Wall Street stocks continued to advance on Wednesday, with investors showing continued confidence that a viral outbreak in China will not seriously disrupt the global economy.
While the death toll from China's new coronavirus epidemic climbed past 1,100, the number of new cases fell for a second straight day, raising hopes the outbreak could peak later this month.
About 20 minutes into trading, the Dow Jones Industrial Average was up 0.7 percent to 29,490.94, which would be an all-time high if sustained through the close.
The broad-based S&P 500 and the tech-rich Nasdaq Composite Index both inched to records on Tuesday, and continued to march higher when markets opened.
The Nasdaq was up 0.6 percent to 9,692.41, while the S&P 500 climbed 0.5 percent to 3,374.99.

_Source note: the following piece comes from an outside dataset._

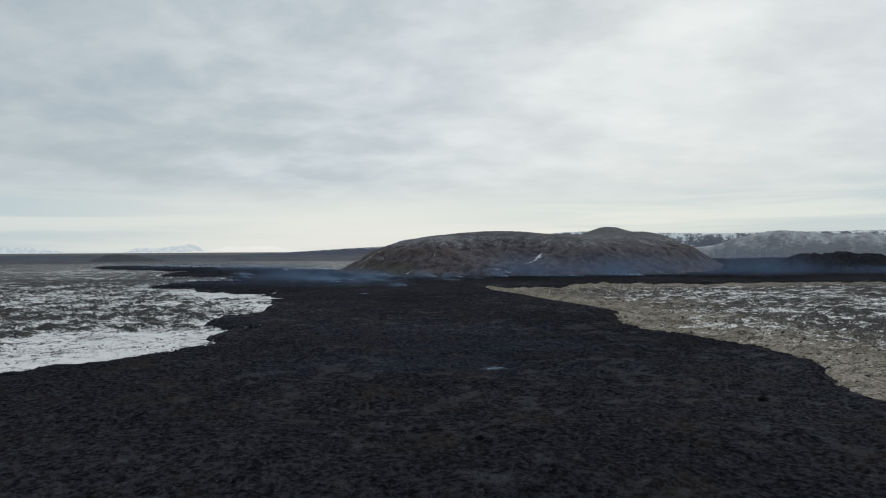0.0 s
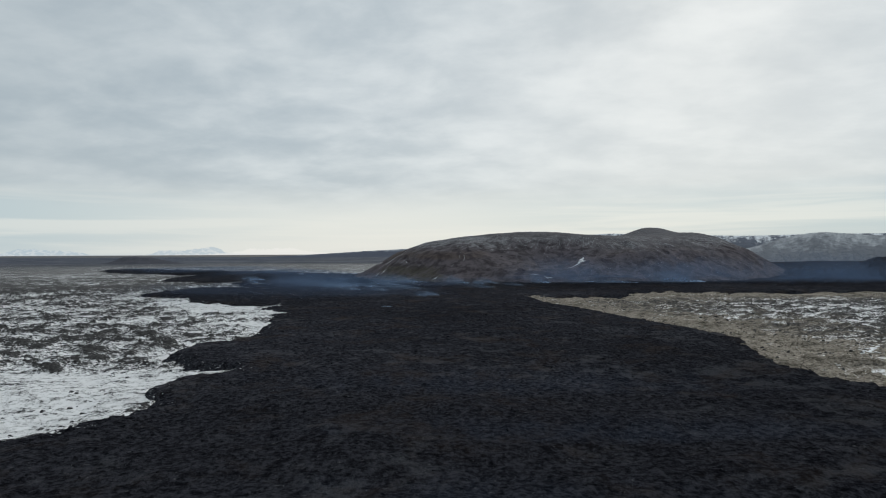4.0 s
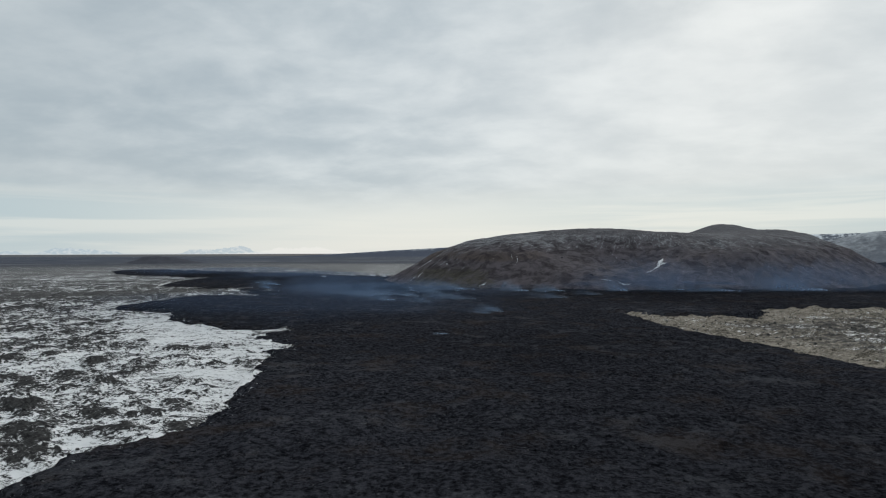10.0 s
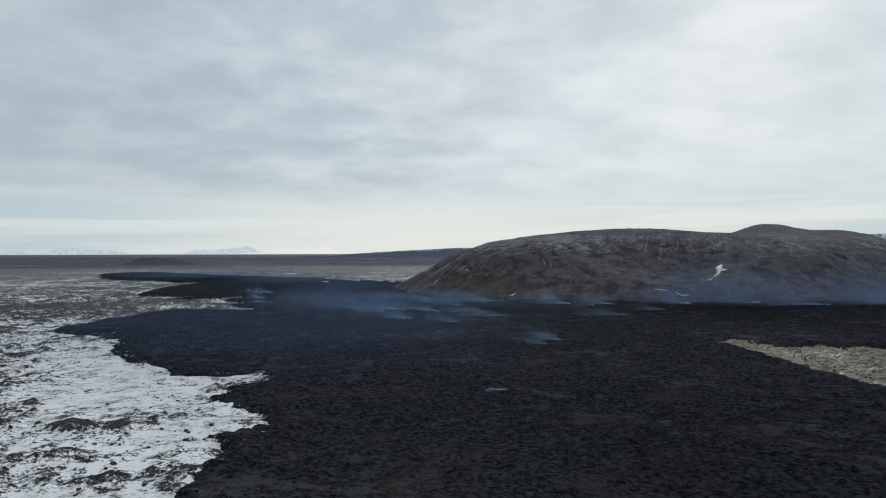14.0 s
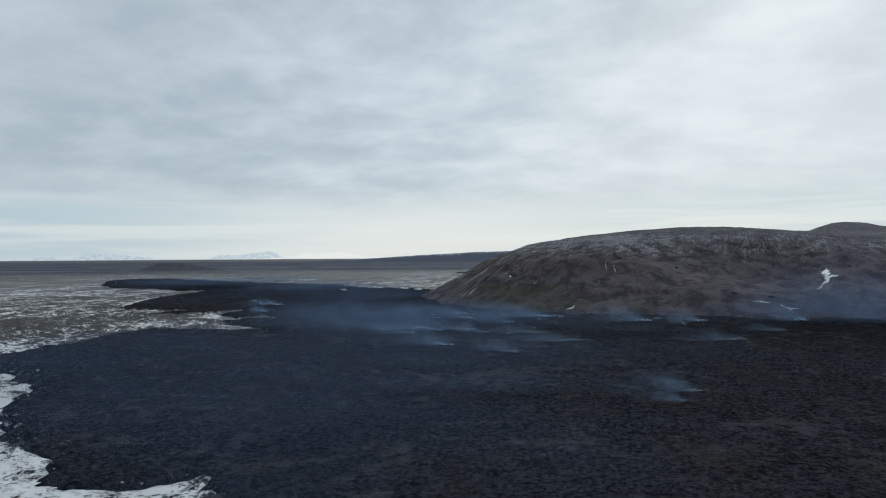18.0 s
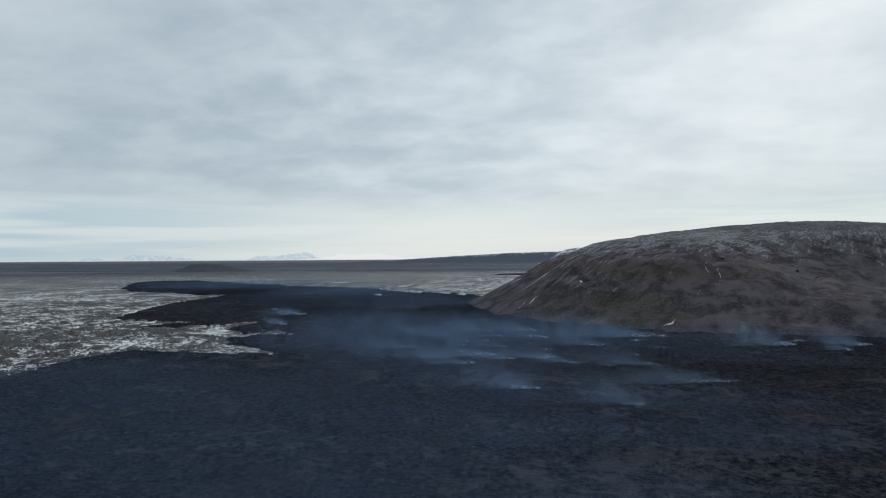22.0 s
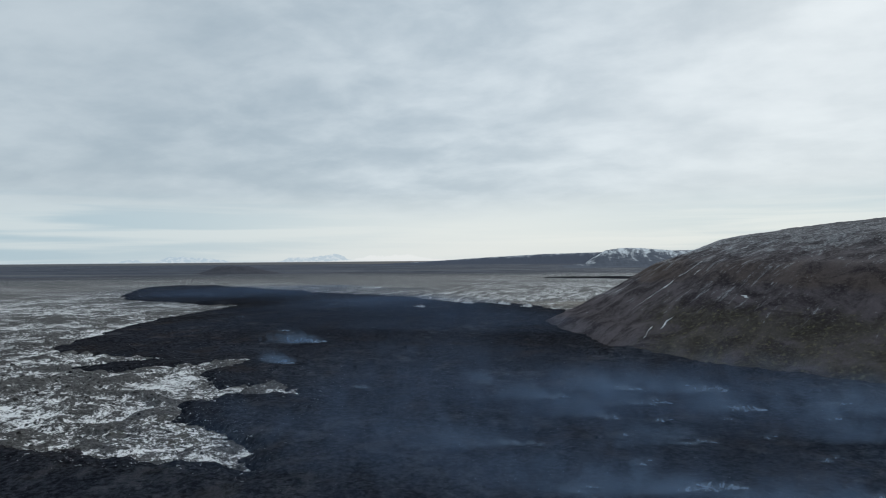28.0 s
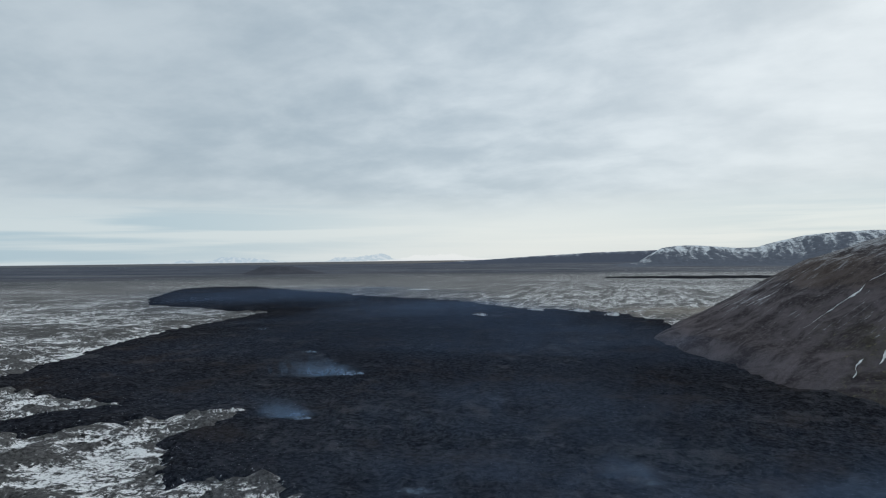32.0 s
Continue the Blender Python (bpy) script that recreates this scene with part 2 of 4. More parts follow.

Markets are watching US Federal Reserve Chairman Jerome Powell in his second day of testimony in Congress, where he repeated that of the virus outbreak poses a risk to the global economy. But while it is sure to hit China, the impact on the US is less clear.
Shares of retailer Bed, Bath and Beyond were down more than a quarter point after the company announced a drop in sales in December and January, eroding share price gains of 53 percent in 2019.
US Treasury Secretary Steven Mnuchin is expected in the Senate later in the day to testify on President Donald Trump's budget proposal for next year.
The spending plan drops the president's previous goal of eliminating the federal deficit over the next 10 years, something Powell alluded to in his testimony when he called for a more sustainable budget so policymakers would have the ability to stabilize the economy in case of a recession.
Investors also are looking ahead to Friday's release of retail sales data in addition to fourth quarter earnings from Walmart, the largest private employer in the US, on Tuesday.